«I distretti industriali non sono un modello esportabile, clonabile, imponibile dall'alto, come vorrebbe il viceministro Urso. Prendiamo piuttosto i giovani imprenditori stranieri e portiamoli qui a formarsi: a Prato, a Montebelluna, a Vicenza». Il cinquantaduenne Adriano Sartor è socio al 25% di Stonefly, azienda veneta di scarpe, (87 milioni di euro il fatturato stimato 2002, +5,5%, con un utile lordo previsto dell'8% sul giro d'affari), è presidente di quel club che raduna una quarantina di distretti industriali, sul centinaio che popolano l'Italia: con 35 miliardi di euro fatturati, rappresentano il 35% dell'export del made in Italy.
Perché il distretto non è clonabile? «Perché è fatto da imprenditori che, pur essendosi raggruppati, non si muovono all'unisono. Ognuno decide quel che è meglio per la propria azienda. Esportare un distretto vuol dire esportare tutta la filiera e questo non si può ottenere con un diktat».

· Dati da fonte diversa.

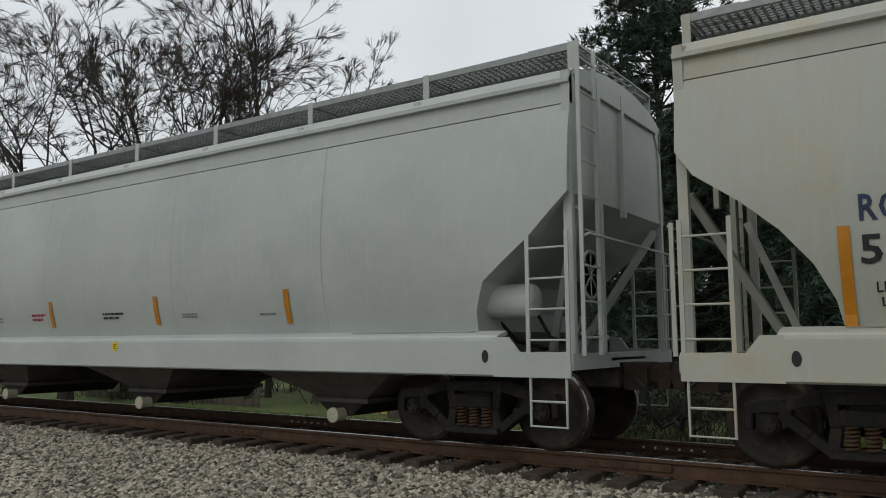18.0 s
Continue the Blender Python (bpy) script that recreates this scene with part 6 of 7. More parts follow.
runs(CREAM, "pale_rust_streak", 0.4, 18.8, 3.9, 0.5, 16, 0.02, S_RUSTLITE, 13, 0.006)
runs(CREAM, "sill_rust", 14.0, 19.0, 1.27, 0.3, 14, 0.03, S_RUST, 33, 0.004, "", 0.03, 5)

cloud(ROIB, "rust_stain", 15.5, 16.0, 2.65, 3.2, S_RUSTLITE, 91, 0.006, 14, 0.16)
cloud(ROIB, "rust_stain", 16.4, 17.5, 2.9, 3.05, S_RUSTLITE, 92, 0.006, 16, 0.13)

# rubbed-out letters: rows of narrow hoops dragged down the side
rr = random.Random(77)
for x0, x1, n, zt0 in ((4.75, 5.6, 3, 2.45), (5.7, 7.6, 5, 2.5), (9.2, 11.2, 4, 2.95), (11.3, 12.6, 3, 3.05), (12.8, 15.1, 5, 2.95)):
    w = (x1 - x0) / n
    for k in range(n):
        xa = x0 + w * k
        hard, pale = [], []
        zt, zb = zt0 + rr.uniform(-0.12, 0.1), 1.55 + rr.uniform(-0.08, 0.08)
        for q in range(7):
            a, c = xa + w * (0.02 + 0.07 * q) + rr.uniform(-0.015, 0.015), xa + w * (0.98 - 0.07 * q) + rr.uniform(-0.015, 0.015)
            t = zt - 0.05 * q
            line = [(a - 0.01, zb + rr.uniform(-0.1, 0.35)), (a, t - 0.4), (a + 0.01, t - 0.1), (a + 0.05, t), ((a + c) / 2, t + 0.03), (c - 0.05, t - 0.02), (c, t - 0.15), (c + 0.02, zb + rr.uniform(-0.05, 0.4))]
            if rr.random() < 0.35:
                line = line[:4]
            (hard if rr.random() < 0.3 else pale).append(line)
        if hard:
            strokes(SHQB, "black_smear", hard, 0.024, S_SOOT, 0.009, 0.7, "black rubbed smears", True, True)
        if pale:
            strokes(SHQB, "grey_smear", pale, 0.036, S_SOOTLITE, 0.006, 0.7, "grey rubbed smears", True, True)

# two broad wiped strokes with runs, and a dabbed arc beside them
strokes(SHQB, "black_smear", [[(4.12, 2.74), (4.16, 2.5), (4.24, 2.25), (4.34, 2.08)], [(4.14, 2.7), (4.19, 2.45), (4.3, 2.15)], [(4.33, 2.94), (4.36, 2.6), (4.42, 2.3), (4.52, 2.05), (4.60, 1.75)], [(4.30, 2.9), (4.33, 2.55), (4.40, 2.2)]], 0.075, S_SOOT, 0.009, 0.8, "black rubbed smears", True, True)
strokes(SHQB, "grey_smear", [[(4.40, 2.92), (4.44, 2.6), (4.52, 2.3)], [(4.46, 2.25), (4.55, 1.95), (4.62, 1.6)]], 0.08, S_SOOTLITE, 0.006, 0.8, "grey rubbed smears", True, True)
dab = [(2.98 + 0.045 * k + rr.uniform(-0.012, 0.012), 1.88 + 0.42 * math.sin(k / 25 * 1.5)) for k in range(25)]
strokes(SHQB, "black_smear", [[(x, z + rr.uniform(0.0, 0.03)), (x + 0.01, z - rr.uniform(0.02, 0.09))] for x, z in dab if rr.random() < 0.7], 0.022, S_SOOT, 0.009, 0.7, "black rubbed smears", True, True)
strokes(SHQB, "grey_smear", [[(x, z - 0.03), (x + rr.uniform(-0.01, 0.01), z - rr.uniform(0.15, 0.5))] for x, z in dab] + [[(3.25, 2.5), (3.33, 2.35), (3.36, 2.15)], [(3.9, 2.38), (4.2, 2.44)]], 0.016, S_SOOTLITE, 0.006, 0.5, "grey rubbed smears", True, True)
strokes(SHQB, "black_smear", [[(x, 2.12 - 0.05 * k), (x + 0.01, 1.75 - rr.uniform(0, 0.25))] for k, x in enumerate((4.22, 4.27, 4.31, 4.36, 4.41, 4.47, 4.53))], 0.012, S_SOOT, 0.0088, 0.6, "black rubbed smears", True, True)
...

Ma come? Proprio la sua azienda, in Romania, guida 600 aziende italiane, tutto il distretto della calzatura… «Non è un distretto che ha deciso di spostarsi. è nato per implementazione interna. Si è partiti otto anni fa con la produzione di scarpe. Poi hanno cominciato a muoversi le attrezzature della produzione, poi alcuni accessori per calzature, le suole, le forme… Non è capitato improvvisamente. Non funzionerebbe. So per certo, per esempio, che il distretto della sedia di Marzano ha un'enorme difficoltà a spostarsi nell'Est. è partita l'azienda più importante, Calligaris, con alcuni impianti in Romania, e fra poco nascerà intorno qualcos'altro. Ma chissà quando e chissà come. No, non si può fare così, pronti via. Non è la Formula 1».